Dissatisfied with the decision, the All Progressives Congress (APC) and Social Democratic Party (SDP) sought leave of the court to appeal the judgement and eventually filed their notices of appeal as interested parties.
In documents put before the court, the APC said despite not being joined in the suit, it had deemed it fit to appeal the judgement because it was aggrieved by the decision which it said would affect its interest as a sponsor in the same elections as the SDP.
The APC noted that the Labour Party had earlier filed a suit against INEC at the Federal High Court, Abuja where it raised the same issues and sought similar reliefs which it re-litigated and re-sought at the Lagos division of the court.
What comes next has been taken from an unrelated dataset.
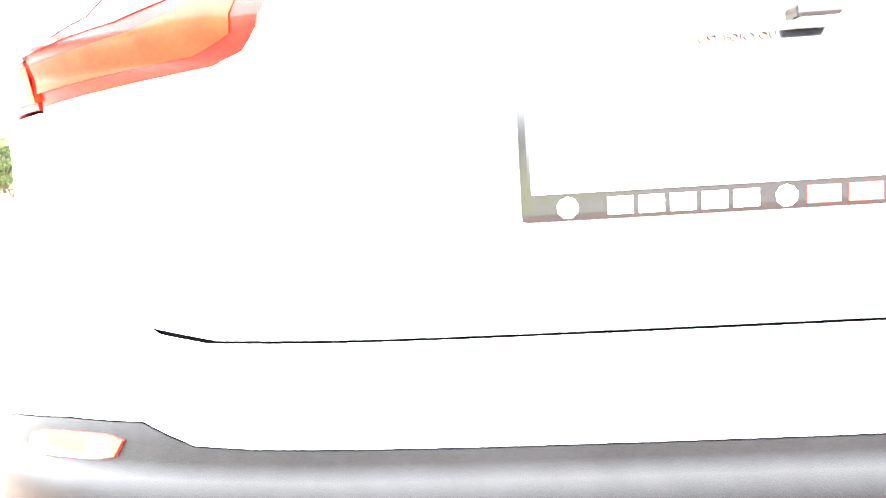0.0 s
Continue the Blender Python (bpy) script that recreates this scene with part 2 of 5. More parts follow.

The APC also noted that by the judgement of the Abuja court of January 23, 2023, INEC was at liberty to prescribe the manner in which election results could or ought to be transmitted by virtue of sections 50(2) and 60(5) of the Electoral Act, 2022
According to the party, “the said decision of the Federal High Court in Suit No.: FHC/ABJ/CS/1454/2022 between Labour Party v. INEC is valid and subsisting having not been appealed against by any person.”
The APC noted that the decision of Justice Lifu in Lagos “has given rise to confusion and uncertainties as to whether INEC has the power to determine the procedure for the conduct of election in the upcoming gubernatorial and State Houses of Assembly elections slated to hold on 18t March, 2023, in Lagos State, in light of the two conflicting decisions of the same Federal High Court”.
The party also argued that the court was wrong to have refused an application for a joinder filed by the SDP, adding that the matter before the Lagos court had far-reaching consequences that affected all registered political parties involved in the 2023 general election.
The three-man panel of the Court of Appeal in its judgement raised a single issue for determination, and it was whether Justice Lifu was right to have granted the order of mandamus against all 43 respondents in the suit.
The court also noted that the Labour Party, its governorship candidate and all the other respondents did not file any brief to join issues with the APC despite being served with the briefs. The court said that contrary to the position of the counsel for the Labour Party and its governorship candidate, there was proof that the notice of appeal was served on all the respondents by the court bailiff.
In resolving the sole issue for determination, the court agreed with the APC that Section 50(2) and Section 60(5) of the Electoral Act 2022 give INEC “very wide discretionary powers” to determine how it carries out its assignment including the manner it transmits or transfers election results from the polling units to the collation centre.
The appellate court held that although Justice Lifu premised his decision on Clauses 37 and 38 of INEC’s Regulation and Guidelines, the Electoral Act gives the commission flexibility to “amend or vary” its regulations.
Justice Umar said, “It is my considered view that the power to make a regulation or guideline necessarily entails the power to amend or vary it,” especially if it deems it necessary or exigencies warrant such.
“With due respect to the learned judge, an order of mandamus cannot be granted to fetter a discretion”, the appeal court held.
The judge also held that not even the allegation that INEC breached its regulations during the conduct of the presidential poll can justify the order of mandamus issued by the lower court “because that is an issue for the election tribunal”.
The appellate court also averted its mind to the decision of Justice Emeka Nwite of the Federal High Court, Abuja and agreed with the APC that the suit in Lagos is an abuse of the court process.
In the suit, Justice Nwite, while delivering judgement, held that INEC is at liberty to specify or pick the method of transmitting election results.
Having previously filed a suit and obtained judgment at the Abuja federal high court, the appellate court held that the party ought not to have filed a similar suit bordering on the same issues in Lagos. It subsequently found merit in the appeal and resolved the issues in favour of the APC.
“I hereby make an order setting aside the judgment of P.O. Lifu delivered on the 8th March 2023 in Suit No: FHC/L/CS/370/2023. In its place, I make an order dismissing the suit, i.e. Suit No: FHC/L/CS/370/2023 in its entirety for being an abuse of the court process. Parties shall bear their respective costs”, the appeal court concluded.